Temps inequivocamente dois atores em estado de graça em cena. Otto Jr. é o cavalo que dá carne aos espíritos metafísicos da dramaturgia ocidental, no papel de um ator e encenador que deseja montar um espetáculo sobre um presidiário que matou o papel. É empático em sua força, a terrado na missão de fazer o teatro adentrar novas veredas. Impávido e colossal em uma doçura de molque, Robson Torinni vira um sol no cenário carcerário de José Baltazar, no papel de um jovem ator que vai vier Martinho, o preso. Nessa faceta, ele é dedicado e curioso. Na faceta Martinho, é pura dor e desconfiança, com o agravante de o encarcerado sofrer de crises de epilepsia.

Uma gangorra de sentimentos se alinha e se desalinha no corpo a corpo de Otto Jr. com Marinho e, na prisão onde vai entrevista-lo, e com Robson, no palco do Poeira, onde uma possível montagem é idealizada diante de nós. Essa idealização se inspira no mito do Édipo e na vida de São Martinho de Tours, santo europeu do século IV. O espetáculo também revisita textos que abordam o tema da paternidade, como “Os Irmãos Karamazov”, de Dostoievski; “Um Parricida”, de Maupassant; e “Dostoievski e o Parricídio”, de Freud.

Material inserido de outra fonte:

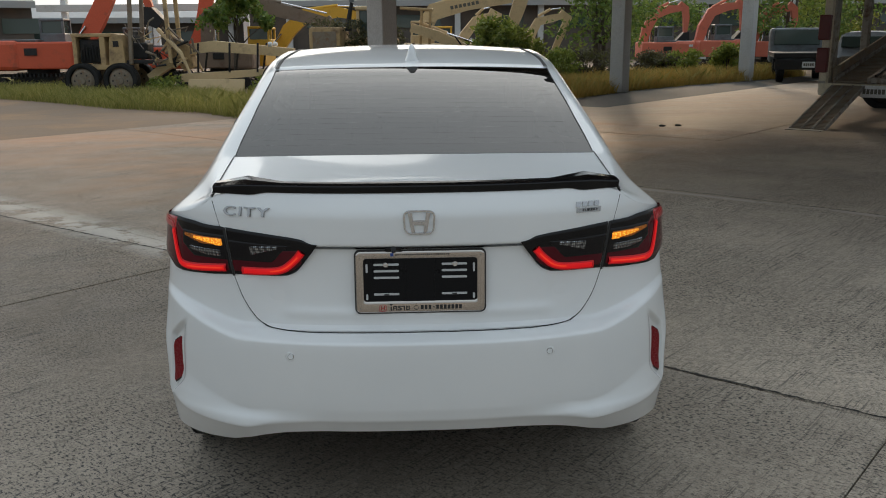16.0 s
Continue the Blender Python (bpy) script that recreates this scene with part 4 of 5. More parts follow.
# ground sheet out to the horizon
bm = bmesh.new()
bmesh.ops.create_grid(bm, x_segments=40, y_segments=40, size=600)
for vtx in bm.verts:
    vtx.co.z = -.03 - (0 if vtx.co.length < 60 else .2 * noise.noise(vtx.co / 60))
ground = tagged(part("ground", bm, SOIL, None), "dry reddish earth with dust and weeds", "ground", kind="structure")

pavement = tagged(new("pavement"), "broomed concrete slabs with dirty joints and brown dust", "pavement", kind="structure")
bm = bmesh.new()
block(bm, SLAB - .006, SLAB - .006, .06, (0, 0, -.03), bevel=.004)
first = None
for i in range(-3, 6):
    for j in range(-4, 7):
        if i < -2 and j > 2:
            continue
        u, v = E1_LINE + (i + .5) * SLAB, E2_LINE + (j + .5) * SLAB
        if first is None:
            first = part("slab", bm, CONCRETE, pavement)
            ob = first
        else:
            ob = new("slab", first.data)
            ob.parent = pavement
        ob.matrix_basis = Matrix.Translation(at(u, v, .0015 * ((i * 7 + j * 5) % 3))) @ pose(0, 0, 0, 0, 0, -42.5)
bm = bmesh.new()
block(bm, 9 * SLAB, 11 * SLAB, .02, (0, 0, -.022))
ob = part("joint_filling", bm, JOINT, pavement)
ob.matrix_basis = Matrix.Translation(at(E1_LINE + 1.5 * SLAB, E2_LINE + 1.5 * SLAB, -.002)) @ pose(0, 0, 0, 0, 0, -42.5)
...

Numa engenharia de som requintada, feliz sobretudo no uso de músicas (de Aguinaldo Timóteo aos Rolling Stones), a autopsia em corpo vivo de um crime – a morte de uma figura paterna – se deslinda diante de nós como se um tabu histórico fosse exumado. Não há sinal de violência gráfica, mas há brutalidade na reminiscência das falas e, sobretudo, na reminiscência do processo civilizatório que fez do desejo de vingança uma neurose e da submissão um lugar comum. “Tebas Land” se irrompe contra ambos os vértices e contra nossas letargias.